Law n°2016-1691 (Sapin II) was adopted on 9 December 2016 and entered into force in the course of 2017. The purpose of Sapin 2 was to improve transparency, fight corruption and the modernisation of the economy. With this law, France essentially introduced a new legislative framework against corruption, along similar lines to the anti-corruption legislation implemented in the US by way of the Foreign Corrupt Practices Act (FCPA) and the UK's Bribery Act (UKBA).
We wrote about Sapin 2, but in essence it provides for the following:
the setting up of a new national agency, the Agence Française Anticorruption
a dispute resolution procedure, the convention judiciaire d’intérêt public
In light of the introduction of the last of these, in the event of suspicion of corrupt practices, Sapin 2 offers an alternative to judicial proceedings, by providing a settlement procedure for offences of corruption, influence-peddling, money laundering and tax fraud.
In order to benefit from a settlement, companies must fulfill certain conditions and follow a specific procedure for the validation of the settlement agreement. At the beginning of 2018, the first settlement agreement was reached with the French authorities in a corruption case, considered further below.
The company must fulfill the following conditions to benefit from the settlement procedure:
Pay a criminal fine
Individuals who were the legal representatives of the company who committed the relevant acts remain liable, and the authorities may prosecute them.
In addition to the criminal fine, the company will also have to bear the costs of the procedure including fees for the assistance of its legal and financial counsel.
The option for a settlement agreement can be proposed by the Public Prosecutor prior to the commencement of a public prosecution.

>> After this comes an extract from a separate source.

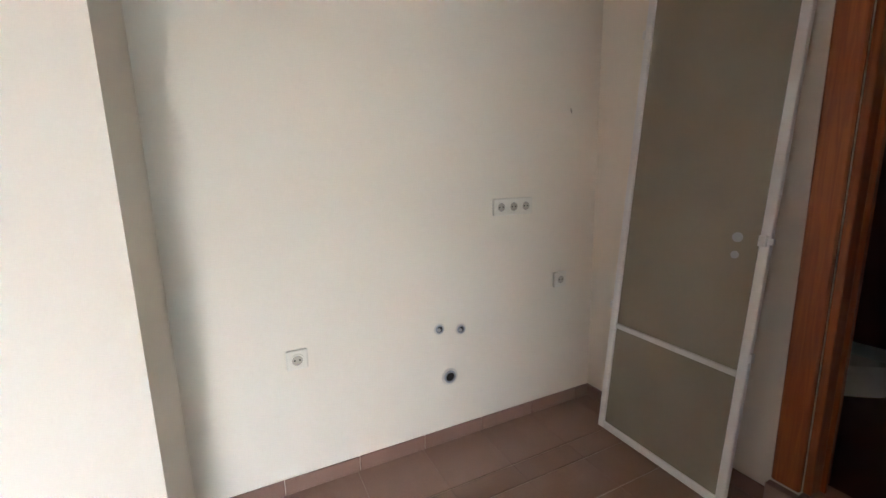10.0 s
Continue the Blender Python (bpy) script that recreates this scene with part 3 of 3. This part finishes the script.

If an agreement is reached between the company and the Public Prosecutor, the settlement agreement must be validated by the President of the French Civil court (“Tribunal de Grande Instance”). The settlement decision will, however, be published on the AFA’s website, together with the settlement agreement and the amount of the fine.
The company benefits from a right to withdraw for 10 days following the validation of the settlement agreement by the judge. If the company exercises that right, the agreement becomes null and void and, in the event of subsequent prosecution, the Public Prosecutor cannot use the company’s declarations or any documents disclosed during the settlement procedure in those subsequent proceedings.

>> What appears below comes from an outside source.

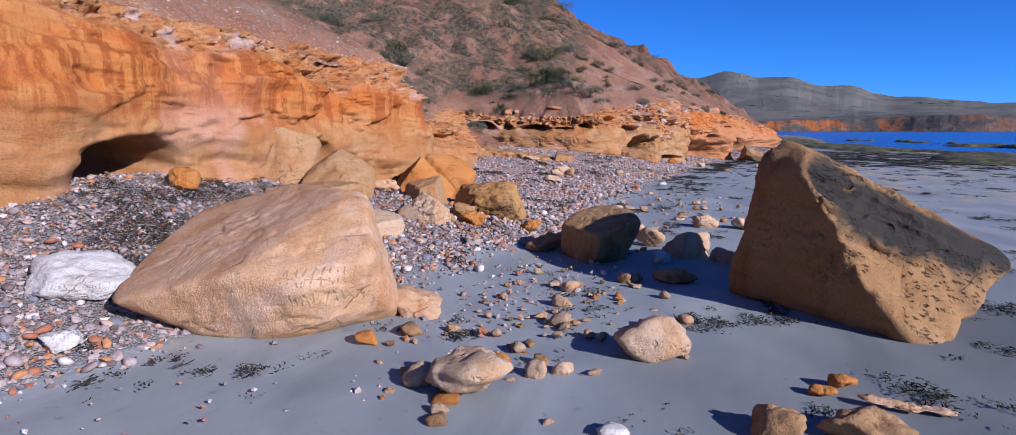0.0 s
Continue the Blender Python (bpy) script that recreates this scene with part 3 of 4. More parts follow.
def build_hill():
    us = np.concatenate([np.arange(0, 3, 0.10), 3 + np.arange(0, 6.5, 0.16), 9.6 * 1.06 ** np.arange(0, 36)])
    cols = np.arange(0, len(RIM), 2)
    rim = RIM[cols]
    path = np.concatenate([[0], np.cumsum(np.linalg.norm(np.diff(rim[:, :2], axis=0), axis=1))])
    even = np.arange(0, path[-1], 0.125)
    line = np.stack([np.interp(even, path, rim[:, j]) for j in range(3)], 1)
    line = line[line[:, 1] > -8]
    rows = []
    for u in us:
        soft = blur(line, (0.15 + 0.75 * u) / 0.125 if u else 0)
        nrm = out_normals(soft[:, :2], 3 + 6 * u)
        p = soft.copy()
        p[:, :2] -= nrm * (u - 0.05)
        p[:, 2] += hill_rise(u, p[:, 1]) + 0.42 * smooth01(u / 1.3) * smooth01((p[:, 1] - 24.2) / 1.0) * smooth01((28.3 - p[:, 1]) / 1.2)
        rows.append(p)
    g = np.stack(rows)
    n = g.shape[1]
    flat = g.reshape(-1, 3)
    uu = np.repeat(us, n)
    grow = smooth01(uu / 1.2)
    rough = fbm(flat * (0.35, 0.35, 0.2), 4)
    gully = np.abs(fbm(np.stack([flat[:, 0] * 0.12 + flat[:, 1] * 0.42, flat[:, 0] * 0.1, flat[:, 2] * 0.03], 1) + 5, 3))
    small = fbm(flat * 2.2, 4)
    lumps, edge, own = cellular(flat * (2.2, 2.2, 4.5))
    rill = np.abs(fbm(np.stack([flat[:, 0] * 0.25 + flat[:, 1] * 1.5, flat[:, 0] * 0.3, flat[:, 2] * 0.06], 1) + 15, 4))
    crag = smooth01(1 - uu / 0.9)
    flat[:, 2] += rough * 0.45 * smooth01(uu / 4) + (gully - 0.25) * np.interp(np.tile(line[:, 1], len(us)), [38, 44], [1.0, 2.4]) * smooth01((uu - 1) / 5) + small * (0.06 + 0.05 * crag) + (own * 0.06 + (0.5 - lumps) * 0.08) * crag * smooth01(uu / 0.15) + (rill - 0.2) * 0.16 * smooth01((uu - 0.6) / 3)
    flat[:, 2] -= 0.16 * smooth01(1 - uu / 0.35)
    spur = smooth01((np.tile(line[:, 1], len(us)) - 41) / 3) * smooth01((uu - 0.5) / 2)
    flat[:, 2] += spur * (0.7 * np.abs(fbm(np.stack([flat[:, 0] * 0.45, flat[:, 1] * 0.8, flat[:, 2] * 0.12], 1) + 33, 4, 0.9)) - 0.2)
    # a gully parts the two spurs behind the headland
    flat[:, 2] -= 2.0 * np.exp(-((flat[:, 1] - 0.35 * (7 - flat[:, 0]) - 42.3) / 2.3) ** 2) * smooth01((uu - 0.6) / 5)
    flat[:, 2] -= 1.1 * np.exp(-((flat[:, 1] - 22.5) / 2.5) ** 2) * smooth01(uu / 4)
    me = mesh_of("scree_slope", flat, grid_faces(len(us), n)[:, ::-1], M_SOIL)
    along = np.tile(line[:, 1], len(us))
    bushy = smooth01((0.3 - flat[:, 0]) / 3.0) * np.interp(along, [8, 15, 40], [0.5, 1.15, 1.15]) + 0.55 * smooth01((along - 43) / 3)
    scrub = smooth01((uu - 0.15) / 1.1) * bushy + 0.55 * (fbm(flat * 0.33, 4) - 0.1)
    mask(me, "scrub", np.clip(scrub, 0, 1))
    mask(me, "red", np.clip(np.interp(along, [6, 12, 26, 34, 40, 44, 70], [0.1, 0.2, 0.3, 0.12, 0.2, 0.95, 0.9]) + 0.35 * fbm(flat * 0.35 + 9, 4), 0, 1))
    tagged(new("scree_slope", me), "steep red-brown scree slope with pale stones and dry scrub", "hillside", kind="structure")
    return g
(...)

If the agreement is not validated, the company withdraws, or if the obligations set out in the agreement are violated, the public prosecution will go ahead.
The decision to validate the agreement is not considered as an admission of guilt and will not appear in criminal records.
The first DPA in France was signed with HSBC Private Bank in relation to allegations of money laundering and tax fraud on 30 October 2017. HSBC agreed to pay a fine of 300 million Euros for practices which took place in 2006 and 2007.
UBS also tried to negotiate a settlement agreement with the French authorities in relation to the same offences (money laundering and tax fraud) but an agreement could not be reached on the amount of the fine to be paid.
Following the signature of the first settlement agreement, two other companies (SET and Kaefer Wanner) reached a settlement agreement with the French authorities (Prosecutor’s Office of the Nanterre Court (west of Paris)) in February 2018 in a corruption case. The two companies agreed to pay fines amounting to approximately 3 million Euros.
This agreement relates to allegations of bribery of a third party to obtain maintenance services which took place between 2004 and 2011. The employees involved in such practices may still face criminal prosecution.
In our experience, most companies subject to Sapin II are unprepared and the number of sanctions and settlement agreements will certainly rise as the French authorities start to exercise their new powers more frequently.